I’ve been baking a lot of things that needed egg yolks lately, so to use up all the leftover egg whites I’ve been on a macaron baking spree. I’ve been having a play with sizes and flavours and have baked so many macs I don’t even need to look at a recipe any more. This week I decided to have a little fun with the look of the macarons.
Macarons strike fear into the heart of many, but they’re not especially difficult if you treat it with care. The first step is to get all the lumps out of your almond meal mixture. I always begin by processing the almonds and sugar in a food processor, then sieve it thrice. Once through a large-ish sieve, then twice through a finer sieve. This helps keep the surface lovely and smooth.
The most important part is getting your meringue right. It’s not especially difficult. The main thing is to use squeaky clean and grease-free bowls and utensils.
When colouring the batter, you want to start by beating the mixture until it is frothy, then add the colouring. Only use gel paste or powdered food colouring. And liquid colouring will make the batter too runny and cause problems down the track.
Then it’s a matter of getting it to a perfect stiff peak. You’ll notice ribbons begin to form in the egg whites, which happens at around soft peak stage. This is a sign you’re not that far away. When this mixture is whipped enough that it will stand up to a peak on its own when the beaters are lifted, you’re ready to go.
Now it’s time to add the almond meal to the meringue. Never the other way around. Gradually fold it in until all the mixture is combined.
Then begins the process called macronage. This involves swiping the mixture against the side of the bowl to deflate it. When you first begin you’ll notice the mixture is really airy and will adhere to the sides of the bowl. But as you continue the mixture gets thinner and will start to run down the sides of the bowl.
When you notice this begin to happen, you can test your batter. You can either dollop a little on a plate, or just drop some mixture back into your bowl. The peak should disappear between 10-20 seconds. If it doesn’t, keep swiping and testing until it does. As soon as it’s deflated enough, stop and put it in a piping bag.
When it’s at this consistency the macarons will pipe smoothly and the peaks will disappear into itself, but it won’t run all over the place.
To make the stripes on the bees I created a little template of 1/4 inch stripes from a spare piece of acetate I had. I waited until the macarons had dried and formed a skin over the top, then sprinkled some dutch processed cocoa into it.

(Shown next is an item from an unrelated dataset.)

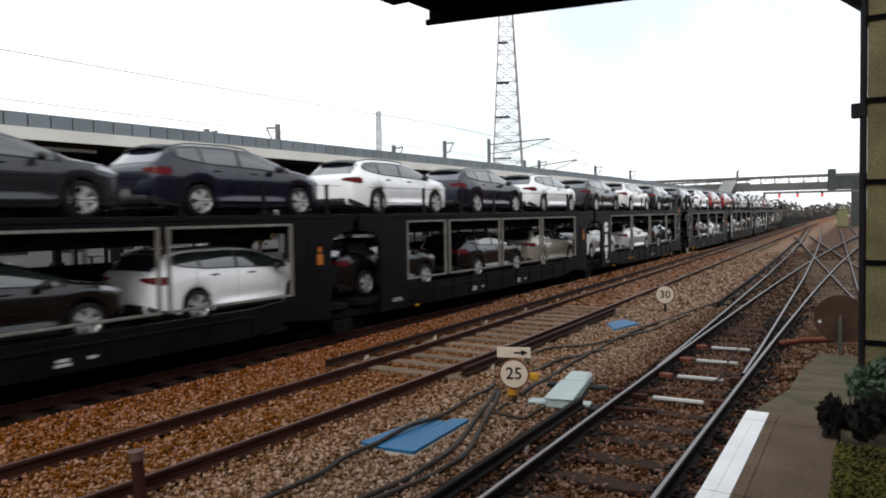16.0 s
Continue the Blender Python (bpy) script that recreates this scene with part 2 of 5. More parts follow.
M = dict(
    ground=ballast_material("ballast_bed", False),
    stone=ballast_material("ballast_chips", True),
    rust=material("rusty_rail_steel", (0.056, 0.021, 0.014), 0.75, 0.2, 0.4, 3.0, 120.0, 0.3),
    brown_top=material("dull_rail_head", (0.15, 0.085, 0.068), 0.45, 0.5, 0.25, 3.0, 60.0, 0.1),
    bright=material("polished_rail_head", (0.23, 0.205, 0.20), 0.42, 0.7, 0.15, 2.0, 60.0, 0.05),
    worn_top=material("worn_rail_head", (0.15, 0.125, 0.11), 0.5, 0.5, 0.2, 2.0, 60.0, 0.05),
    conductor=material("conductor_rail", (0.034, 0.015, 0.010), 0.7, 0.2, 0.35, 3.0, 80.0, 0.2),
    concrete_sleeper=material("sleeper_concrete", (0.20, 0.140, 0.095), 0.9, 0, 0.4, 4.0, 60.0, 0.3, obj=0.15),
    timber=material("oiled_timber", (0.042, 0.024, 0.016), 0.85, 0, 0.4, 5.0, 50.0, 0.5, obj=0.25),
    old_timber=material("weathered_grey_timber", (0.16, 0.115, 0.08), 0.9, 0, 0.45, 4.0, 50.0, 0.5, obj=0.3),
    iron=material("black_iron", (0.014, 0.009, 0.007), 0.75, 0.0, 0.4, 6.0, 60.0, 0.2),
    paving=material("platform_concrete", (0.165, 0.115, 0.078), 0.9, 0, 0.5, 2.2, 70.0, 0.3, second=(0.095, 0.068, 0.045), obj=0.12),
    ramp=material("mossy_concrete", (0.165, 0.130, 0.085), 0.95, 0, 0.5, 2.6, 60.0, 0.5, second=(0.085, 0.078, 0.042)),
    white_line=material("white_line_paint", (0.85, 0.85, 0.84), 0.6, 0, 0.1, 4.0, 80.0, 0.1),
    moss=material("moss", (0.13, 0.115, 0.022), 1.0, 0, 0.5, 8.0, 60.0, 0.8, second=(0.05, 0.05, 0.02)),
    leaf=material("bush_leaf", (0.055, 0.10, 0.045), 0.55, 0, 0.4, 6.0, 40.0, 0.1, island=0.4),
    dead=material("dead_stem", (0.035, 0.03, 0.025), 0.9, 0, 0.4, 6.0, 40.0, 0.4),
    column=material("lichened_concrete", (0.19, 0.17, 0.085), 0.9, 0, 0.35, 2.0, 40.0, 0.4, second=(0.09, 0.075, 0.04)),
    canopy_dark=material("black_canopy_paint", (0.005, 0.0045, 0.004), 0.95, 0, 0.3, 2.0, 40.0, 0.2, spec=0.08),
    wagon=material("blue_black_wagon_paint", (0.0056, 0.0056, 0.0074), 0.5, 0, 0.45, 1.5, 30.0, 0.06, second=(0.0026, 0.0025, 0.0030), spec=0.11),
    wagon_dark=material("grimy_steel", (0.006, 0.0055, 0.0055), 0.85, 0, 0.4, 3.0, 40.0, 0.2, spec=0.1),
    frame_grey=material("galvanised_frame", (0.28, 0.26, 0.23), 0.55, 0.35, 0.35, 5.0, 60.0, 0.15),
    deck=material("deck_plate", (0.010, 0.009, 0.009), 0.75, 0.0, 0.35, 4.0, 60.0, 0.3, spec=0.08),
    white_mark=material("white_lettering", (0.55, 0.54, 0.51), 0.6, 0, 0.15, 5.0, 60.0, 0.05),
    yellow=material("yellow_paint", (0.50, 0.25, 0.03), 0.6, 0, 0.3, 6.0, 60.0, 0.1),
    orange=material("orange_marker", (0.50, 0.15, 0.02), 0.5, 0, 0.2, 6.0, 60.0, 0.05),
    red_mark=material("red_plate", (0.55, 0.13, 0.06), 0.5, 0, 0.2, 6.0, 60.0, 0.05),
    tyre=material("tyre_rubber", (0.018, 0.018, 0.018), 0.85, 0, 0.2, 8.0, 80.0, 0.1),
    alloy=material("alloy_wheel", (0.70, 0.70, 0.70), 0.35, 0.55, 0.15, 8.0, 80.0, 0.0),
    trim=material("black_plastic_trim", (0.014, 0.014, 0.015), 0.5, 0, 0.2, 8.0, 80.0, 0.0),
    glass=glass_material("tinted_car_glass", (0.022, 0.030, 0.028), 0.02, 0.9, 1.75),
    rear_glass=glass_material("dark_rear_glass", (0.012, 0.016, 0.026), 0.03, 1.0, 2.3),
    tail=material("red_lamp_glass", (0.105, 0.003, 0.006), 0.25, 0, 0.15, 8.0, 60.0, 0.0, spec=0.12),
    lamp_glass=glass_material("clear_lamp_glass", (0.45, 0.46, 0.48), 0.05),
    blue_sheet=material("blue_sheet", (0.008, 0.115, 0.25), 0.55, 0, 0.25, 3.0, 50.0, 0.1),
    cable=material("black_cable", (0.045, 0.035, 0.028), 0.6, 0, 0.3, 5.0, 50.0, 0.2),
    grey_box=material("grey_green_enamel", (0.36, 0.43, 0.41), 0.5, 0, 0.15, 5.0, 60.0, 0.05),
    sign_face=material("sign_face", (0.58, 0.49, 0.38), 0.5, 0, 0.12, 6.0, 60.0, 0.03),
    sign_black=material("sign_black", (0.025, 0.022, 0.02), 0.6, 0, 0.2, 6.0, 60.0, 0.03),
    sign_rim=material("rusty_sign_rim", (0.16, 0.065, 0.03), 0.7, 0, 0.3, 6.0, 60.0, 0.1),
    sign_back=material("brown_sign_back", (0.085, 0.050, 0.032), 0.75, 0, 0.4, 3.0, 60.0, 0.1),
    sign_post=material("lichened_steel", (0.13, 0.12, 0.095), 0.7, 0.1, 0.4, 8.0, 60.0, 0.2),
    steel=material("weathered_steel", (0.20, 0.20, 0.20), 0.6, 0.3, 0.3, 3.0, 60.0, 0.1),
    mast=material("mast_steel", (0.42, 0.37, 0.36), 0.6, 0.1, 0.3, 1.0, 10.0, 0.0),
    parapet=material("grey_parapet_panel", (0.25, 0.28, 0.295), 0.6, 0.1, 0.2, 1.5, 30.0, 0.05, obj=0.1),
    parapet_post=material("dark_joint", (0.05, 0.055, 0.06), 0.7, 0, 0.2, 3.0, 30.0, 0.0),
    fascia=material("cream_fascia", (0.80, 0.77, 0.70), 0.6, 0, 0.12, 1.0, 30.0, 0.05),
    soffit=material("brown_soffit", (0.07, 0.055, 0.045), 0.85, 0, 0.3, 1.0, 30.0, 0.1),
    far_dark=material("dark_station_steel", (0.015, 0.015, 0.017), 0.7, 0, 0.3, 2.0, 30.0, 0.05),
    far_paving=material("far_platform_paving", (0.095, 0.078, 0.064), 0.9, 0, 0.2, 1.0, 20.0, 0.1),
    coping=material("pale_coping", (0.46, 0.44, 0.40), 0.8, 0, 0.15, 1.0, 20.0, 0.1),
    bridge=material("bridge_paint", (0.15, 0.145, 0.135), 0.7, 0, 0.25, 0.5, 8.0, 0.0),
    tower_green=material("grey_green_cladding", (0.075, 0.085, 0.08), 0.7, 0, 0.3, 0.8, 8.0, 0.0),
    cream_grp=material("pale_yellow_casing", (0.24, 0.23, 0.12), 0.7, 0, 0.3, 3.0, 20.0, 0.1),
    bridge_light=material("pale_stair_cladding", (0.45, 0.46, 0.46), 0.7, 0, 0.2, 0.5, 8.0, 0.0),
    autumn=material("autumn_leaf", (0.22, 0.15, 0.04), 0.8, 0, 0.5, 2.0, 20.0, 0.0, island=0.4),
    far_wood=material("far_foliage", (0.19, 0.175, 0.15), 0.9, 0, 0.4, 0.4, 6.0, 0.0, island=0.3),
    bark=material("bark", (0.09, 0.07, 0.05), 0.9, 0, 0.3, 4.0, 30.0, 0.3),
    wall_far=material("far_cladding", (0.20, 0.195, 0.19), 0.8, 0, 0.15, 0.6, 10.0, 0.0),
    red_light=glow("red_signal_light", (1.0, 0.04, 0.02), 4.5),
    brick=material("hall_brick", (0.22, 0.12, 0.08), 0.9, 0, 0.3, 2.0, 30.0, 0.3),
    pipe=material("orange_pipe", (0.17, 0.055, 0.032), 0.6, 0, 0.2, 5.0, 50.0, 0.1),
)
PAINT = {}
for nm, c, me in (("white", (0.92, 0.92, 0.92), 0.0), ("pearl", (0.82, 0.80, 0.76), 0.05), ("silver", (0.62, 0.62, 0.61), 0.25), ("grey", (0.020, 0.022, 0.026), 0.1),
                  ("dark", (0.010, 0.011, 0.014), 0.1), ("black", (0.004, 0.0035, 0.0035), 0.0), ("teal", (0.003, 0.055, 0.058), 0.1), ("red", (0.30, 0.010, 0.008), 0.0),
                  ("blue", (0.006, 0.007, 0.075), 0.1), ("navy", (0.005, 0.006, 0.016), 0.0), ("bronze", (0.11, 0.085, 0.06), 0.2), ("champagne", (0.36, 0.33, 0.27), 0.3)):
    deep = max(c) < 0.2
    PAINT[nm] = material(nm + "_car_paint", c, 0.25, me, 0.06, 1.0, 200.0, 0.0, coat=0.6 if deep else 0.9, spec=0.3 if deep else 0.45)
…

This process is fiddly and it is messy. If you’re after a quicker solution, you can always pipe some dark chocolate or use edible ink to create the stripes on the macs after they’ve baked.
While the macs are doing their thing, you can get started on the filling. I couldn’t make MacBees without making honeycomb. Home made honeycomb is quick, simple and easy. And, like most things made at home, it’s just so much more rewarding in taste. All it involves is boiling a sugar and honey syrup, adding some bicarb and voila!
It takes about 20 minutes to cool and it’s imperative you don’t disturb it during this time. Give it plenty of time to do it’s thing, then try not to eat it all before it ends up in your macs.
I had high hopes of having beautiful little rounds of honeycomb in the middle of the macarons, but cutting it to size was just not going to happen. Honeycomb snaps and breaks every which way it wants to, so I decided to find another way to use it. I took about half of it, crushed it up and added it to my ganache. If you want the honeycomb pieces to stay firm and crunchy, you’ll need to coat them in chocolate or fat first. But I wanted to let the honeycomb flavour go through the ganache and see what happened.
When the macs are baked and cooled, you can add little features to them. I used a little stiff peak royal icing and piped eyes, then use black food colouring to dot on the pupils. If you don’t want to whip up or buy a batch of icing for the purpose, you can use small round pearls or candies, or just melt a little white chocolate for the job.
Soon enough you’ll have your own little hive of honey bees.
I was completely making things up as I went with these, so I’m thrilled by the result. But I’m especially thrilled by the ganache. The honeycomb gives such an incredible dynamic to it. It lends it’s own sweet and bitter flavour to the ganache while making it chewy but filled with specks of crunchy honeycomb. It complements the crunchy and chewy texture of the macaron really well and is definitely my most favourite macaron yet.
Here’s how to bake your hive of macs.
|Honey Bee Macarons
125g almond meal
150g pure icing sugar
100g egg whites (approx 3 eggs) aged 1-7 days
65g caster sugar
Yellow gel paste and powdered food colouring
Dutch processed cocoa, for dusting
1tbsp stiff peak royal icing, or other icing to decorate
100g caster sugar
1 tbsp (20ml) honey
1 tbsp (20ml) golden syrup
3 tsp bicarbonate soda
150g dark chocolate, chopped
To assemble, spoon (or pipe with a large nozzle) the honeycomb ganache onto the macaron halves without the stripes. Sandwich with the striped halves. Macs are best after a day in the fridge but can be eaten immediately.